Coersion. Employer and employee are not equals, free of coersion. One of the roles of government is “promote the general welfare”. Minimum wage laws promote the general welfare. Government is given the authority to regulate commerce, which includes wages and working conditions.
In yet another thread, I keep answering your questions but you continue to ignore mine. How about you answer this:
Are there any limits to the ability of the majority to oppress other than those specifically enumerated in the various amendments? What is the purpose of the Ninth?

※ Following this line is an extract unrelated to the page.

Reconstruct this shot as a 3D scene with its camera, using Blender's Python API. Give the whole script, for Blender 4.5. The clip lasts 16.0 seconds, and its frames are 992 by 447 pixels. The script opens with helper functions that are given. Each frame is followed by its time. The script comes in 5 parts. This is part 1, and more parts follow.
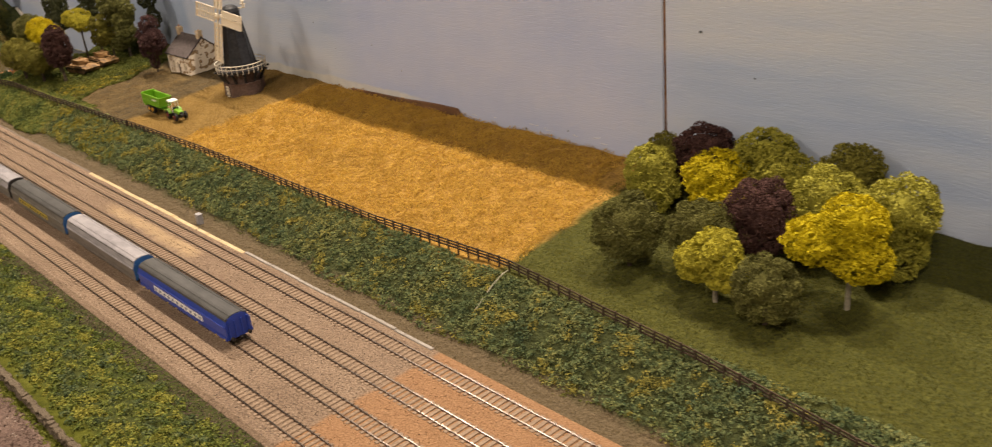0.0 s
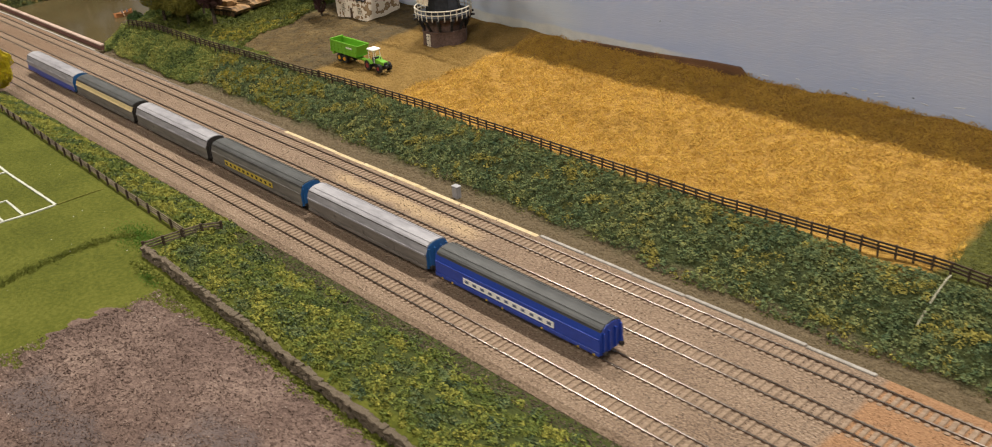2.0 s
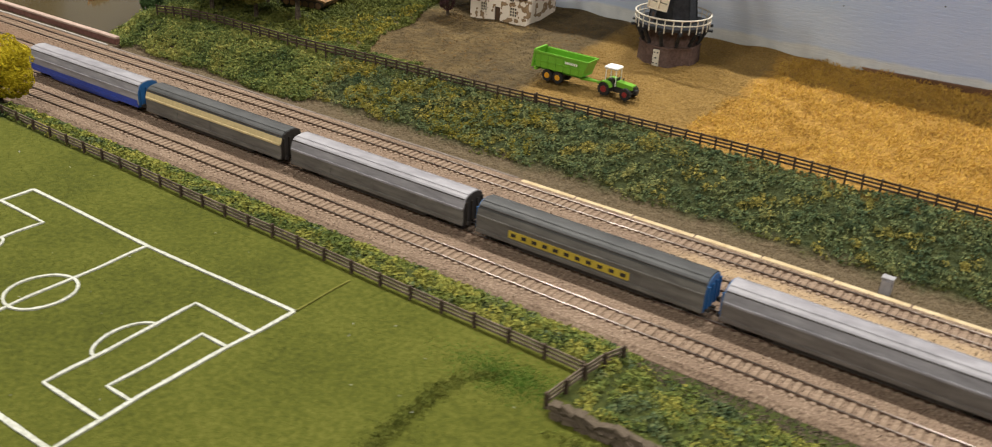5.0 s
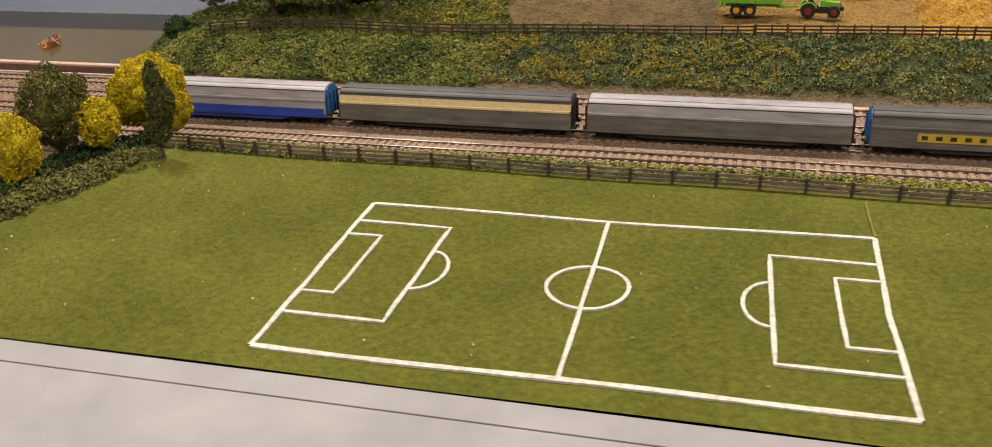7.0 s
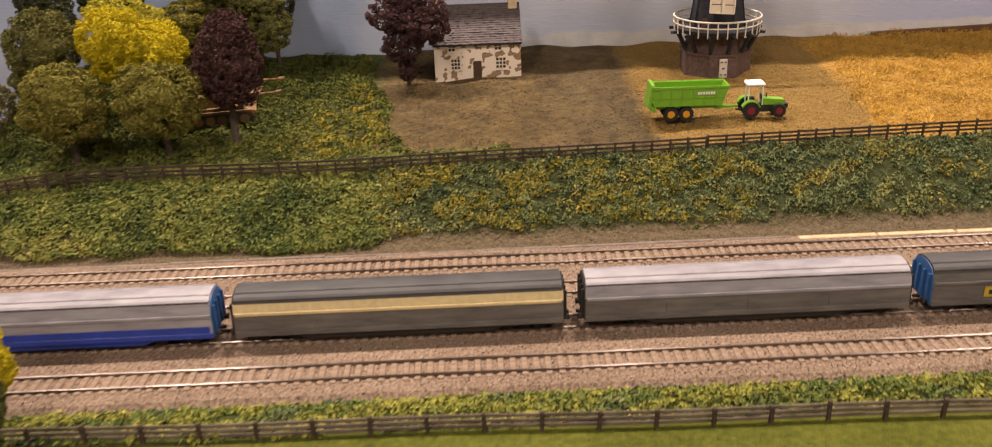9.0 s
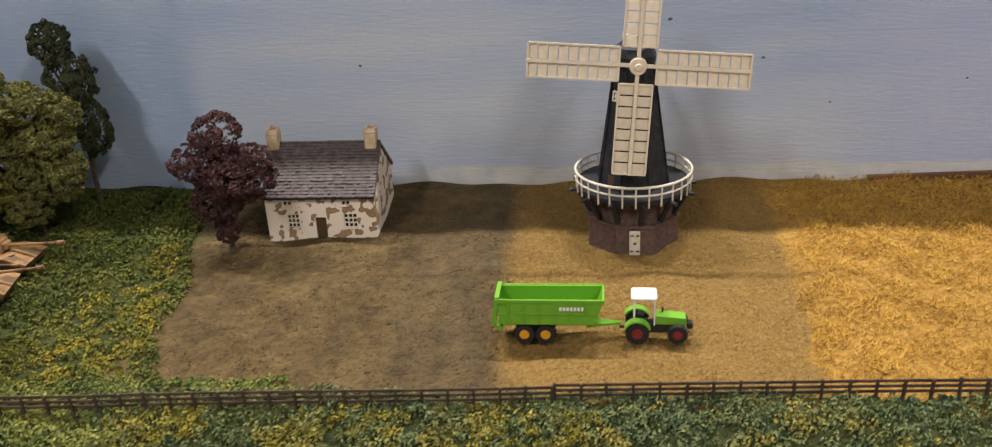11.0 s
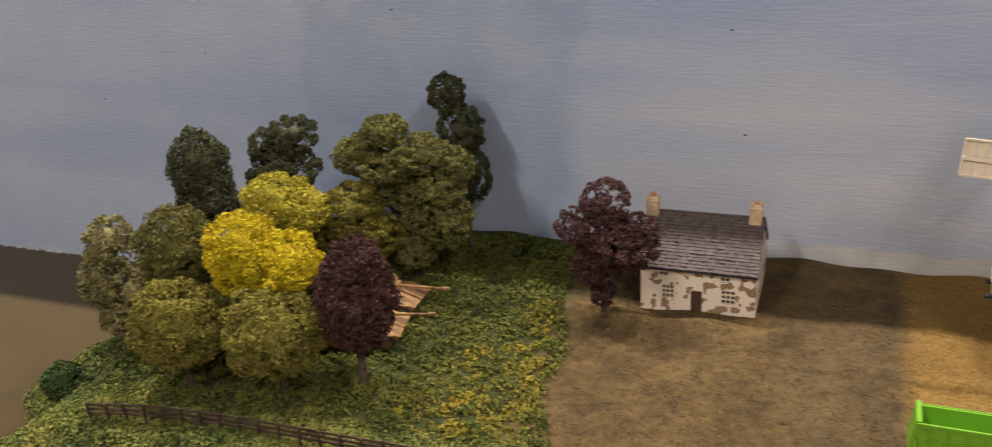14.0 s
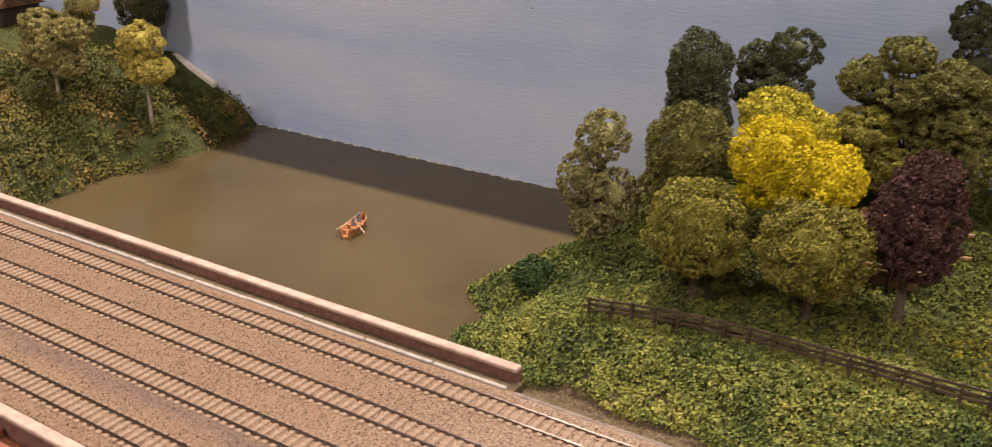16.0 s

'preciate the defense, btw.
I thought my subsequent posts addressed that
The purpose of the Constitution is to do what the Preamble says. The Constitution itself is the specific, practical steps to reach that purpose. Therefore, the Constitution is the means of giving the Government specific areas of responsibility and the ability to govern those to reach the purposes outlined in the Preamble.
Judges should determine whether a challenged law actually addresses one of the areas that the people have given the Government authority to legislate. If not then they must be overturned. At the same time, Judges should evaluate whether the law, even if relevant to a proper government duty, imposes undue violation of the “blessings of liberty.”